Several studies report that simultaneously controlling a car and speaking on a mobile phone seriously impairs driving ability.

The Transport Research Laboratory in the UK found that driving behaviour is more impaired during a phone conversation than driving at the legal alcohol limit (80mg/100ml). Other studies estimate that the risk of collision while using a mobile phone is increased fourfold, while the risk of a fatality is increased ninefold.

David Strayer, a psychologist at the University of Utah, says, "When a caller talks on a phone, they enter a virtual reality" - what he calls "the phone zone" - and pay less attention to their driving. He says this is the case for all mobile phones, including hands-free ones.

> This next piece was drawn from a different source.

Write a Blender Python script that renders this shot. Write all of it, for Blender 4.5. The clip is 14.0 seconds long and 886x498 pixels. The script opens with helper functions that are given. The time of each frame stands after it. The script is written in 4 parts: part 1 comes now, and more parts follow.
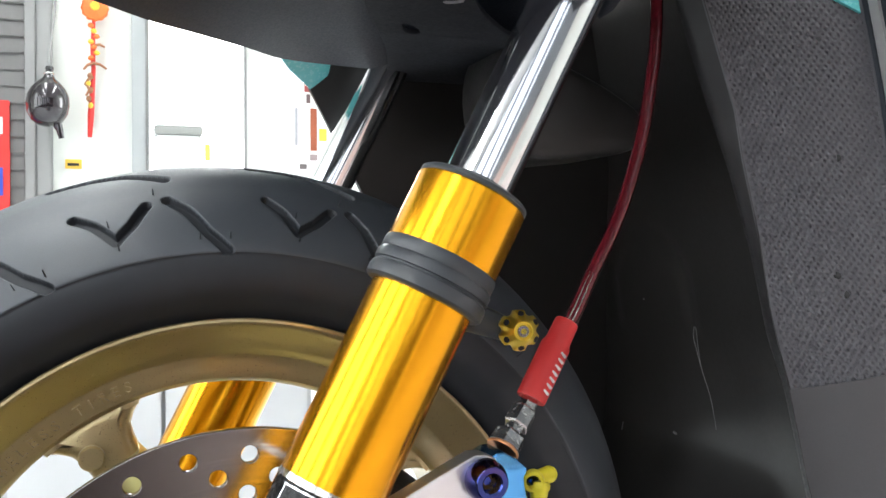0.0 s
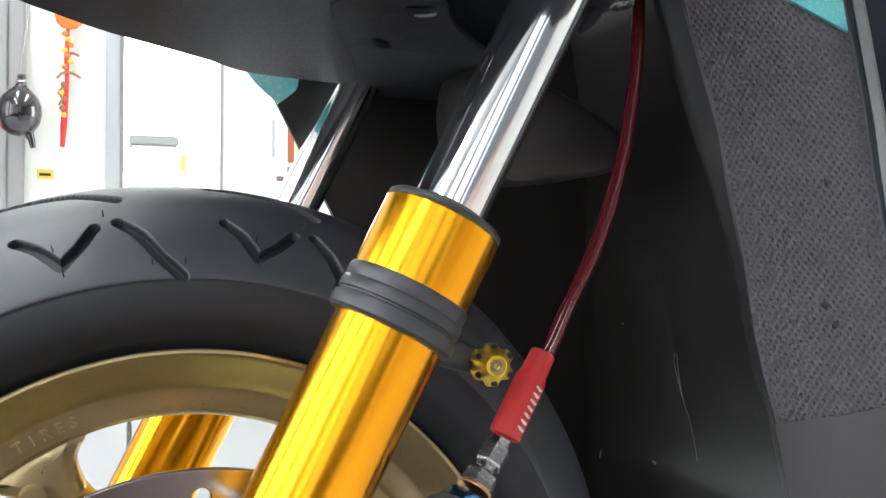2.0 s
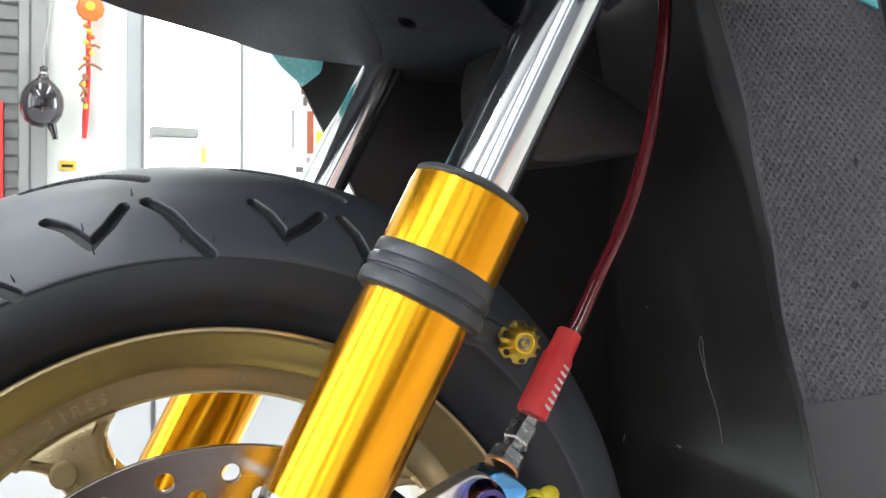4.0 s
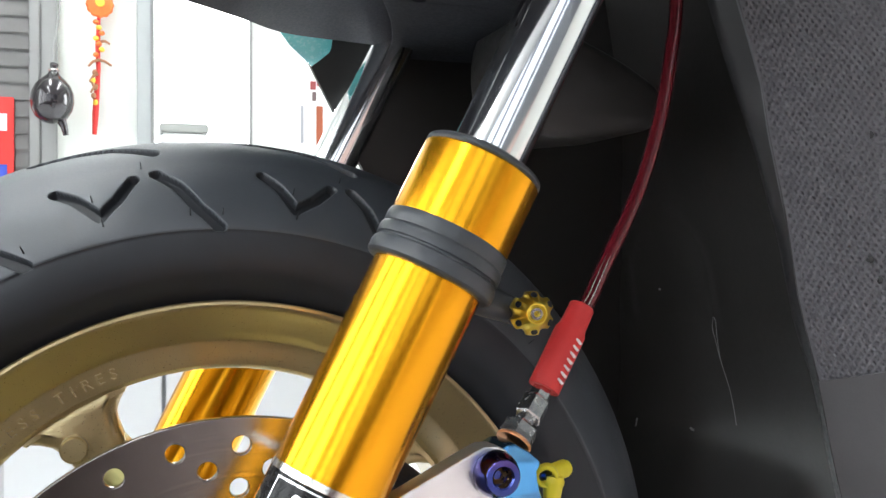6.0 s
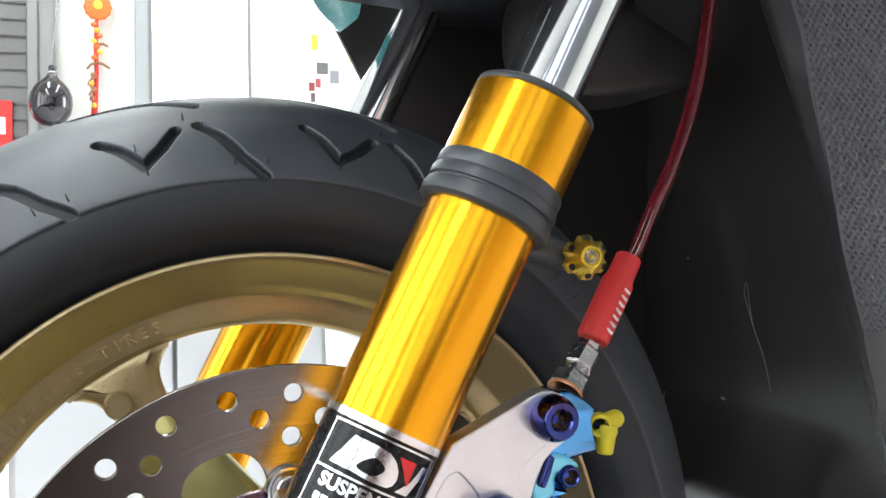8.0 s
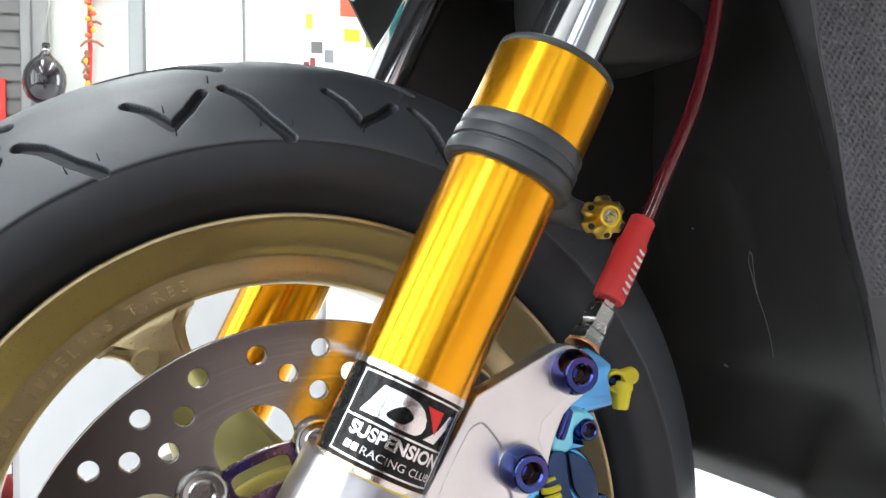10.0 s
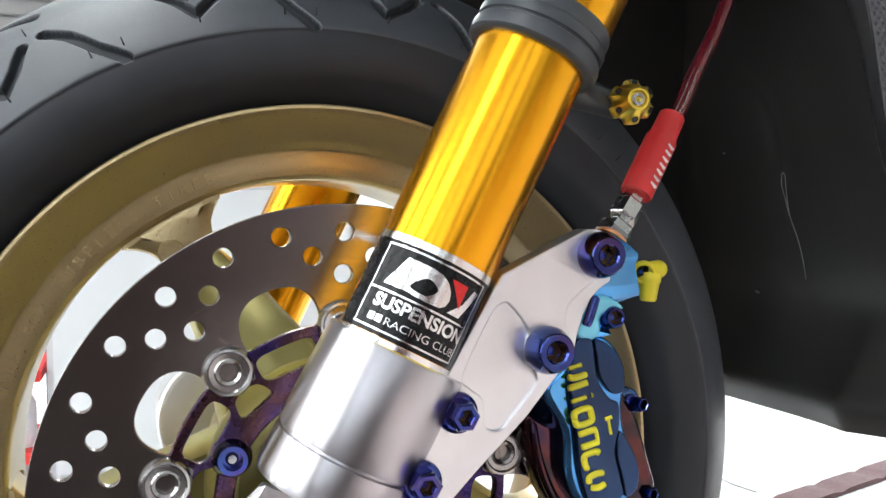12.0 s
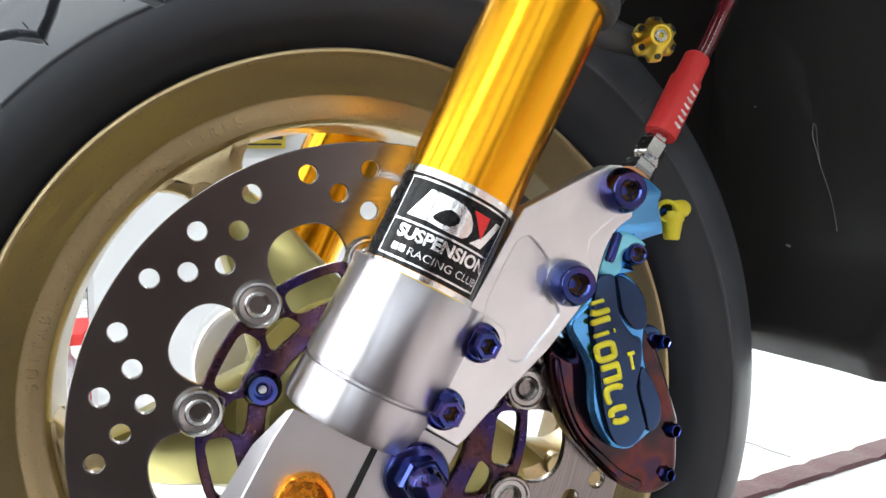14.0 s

Strayer and his colleagues have demonstrated in driving simulation studies that reaction to braking by vehicles in front, detection and reaction to traffic lights and memory for billboards are all impaired when a person speaks on the phone - whether it is hand-held or hands-free. Even when drivers look directly at objects, such as road signs, they often fail to "see" them because their attention is diverted by the mobile phone.

But is speaking on a hands-free phone not the same as talking to a passenger? Strayer says a conversation with a passenger is very different. "Both the driver and the passenger are aware of the driving situations and modulate their conversation based on driving difficulty. When driving becomes more difficult, they put their conversation on hold," he says.

In contrast, drivers often attempt to continue with phone conversations despite increasingly complex traffic conditions.

Also, passengers are often known to help the driver, calling out when they see a car in front brake suddenly, for example. The person on the other end of the phone obviously can't respond to the driver's environment in the same way.

Strayer also says that people who use mobile phones while driving have a false sense of confidence.

His studies found that motorists rarely believe their own driving had been hampered by mobile phone use, even though they could see how other motorists' driving was affected.

A survey by the RAC gave similar results. It reported that 90 per cent of drivers questioned could see that mobile phone use caused other drivers to drive badly. Only 43 per cent believed their own driving was impaired.

"Because people are not processing all the information that they typically would if they were not on the phone, they are unaware of their own impaired driving," adds Strayer.

It is up to people to accept the evidence that speaking on a mobile phone while driving is dangerous and move into a parking zone before entering the phone zone.